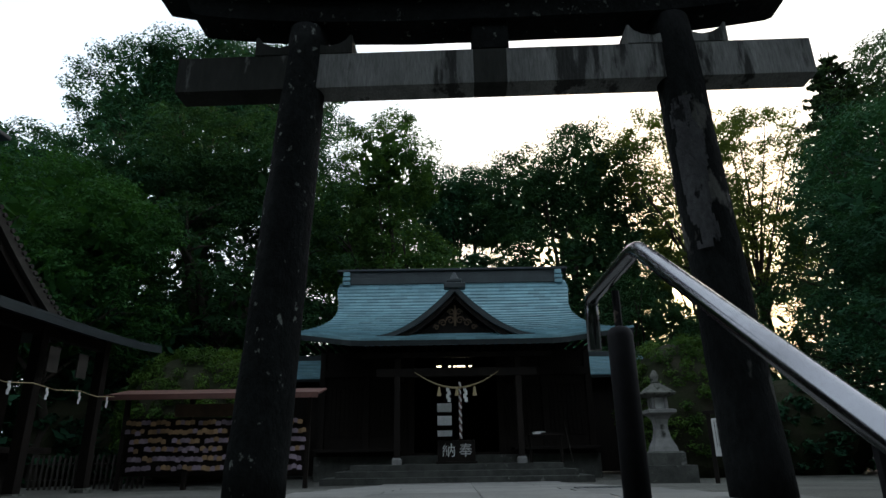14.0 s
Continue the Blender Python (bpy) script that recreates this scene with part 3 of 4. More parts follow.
# ---- paving ----
def build_paving():
    top = empty("pavement", pose(0, 0, 0), "path of large pale flagstones leading to the shrine", "pavement", kind="structure")
    rng = random.Random(8)
    y = 7.90
    meshes = {}
    while y < 20.9:
        wide = y < 9.0
        d = 1.0 if not wide else 1.1
        x0, x1 = (-3.0, 4.2) if wide else (-1.75, 2.35)
        n = 6 if wide else 4
        w = (x1 - x0) / n
        for i in range(n):
            key = (round(w, 3), round(d, 3))
            if key not in meshes:
                ob = part("flagstone", box(-w / 2 + 0.006, w / 2 - 0.006, -d / 2 + 0.006, d / 2 - 0.006, -0.08, 0.012, 0.006), PAVING, top)
                meshes[key] = ob.data
            else:
                ob = new("flagstone", meshes[key])
                ob.parent = top
            yc = y + d / 2
            ob.matrix_basis = pose(x0 + w * (i + 0.5), yc, ground_level(0, yc) + 0.016 + rng.uniform(-0.003, 0.003), 0, 0, rng.uniform(-0.3, 0.3))
        y += d


build_paving()
for name, x0, x1 in (("landing_left", LEFT - 1.4, LEFT - 0.37), ("landing_right", RIGHT + 0.37, RIGHT + 1.2)):
    tagged(part(name, box(x0, x1, 7.50, 7.895, 2.70, 2.954, 0.01), PAVING), "worn pale stone slab at the head of the steps", "landing", kind="structure")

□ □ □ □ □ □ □

REQUIREMENT: Reproduce the listing above exactly, excluding all pictures.

ANSWER TO THE PROBLEM:
14.0 s
Continue the Blender Python (bpy) script that recreates this scene with part 3 of 4. More parts follow.
# ---- paving ----
def build_paving():
    top = empty("pavement", pose(0, 0, 0), "path of large pale flagstones leading to the shrine", "pavement", kind="structure")
    rng = random.Random(8)
    y = 7.90
    meshes = {}
    while y < 20.9:
        wide = y < 9.0
        d = 1.0 if not wide else 1.1
        x0, x1 = (-3.0, 4.2) if wide else (-1.75, 2.35)
        n = 6 if wide else 4
        w = (x1 - x0) / n
        for i in range(n):
            key = (round(w, 3), round(d, 3))
            if key not in meshes:
                ob = part("flagstone", box(-w / 2 + 0.006, w / 2 - 0.006, -d / 2 + 0.006, d / 2 - 0.006, -0.08, 0.012, 0.006), PAVING, top)
                meshes[key] = ob.data
            else:
                ob = new("flagstone", meshes[key])
                ob.parent = top
            yc = y + d / 2
            ob.matrix_basis = pose(x0 + w * (i + 0.5), yc, ground_level(0, yc) + 0.016 + rng.uniform(-0.003, 0.003), 0, 0, rng.uniform(-0.3, 0.3))
        y += d


build_paving()
for name, x0, x1 in (("landing_left", LEFT - 1.4, LEFT - 0.37), ("landing_right", RIGHT + 0.37, RIGHT + 1.2)):
    tagged(part(name, box(x0, x1, 7.50, 7.895, 2.70, 2.954, 0.01), PAVING), "worn pale stone slab at the head of the steps", "landing", kind="structure")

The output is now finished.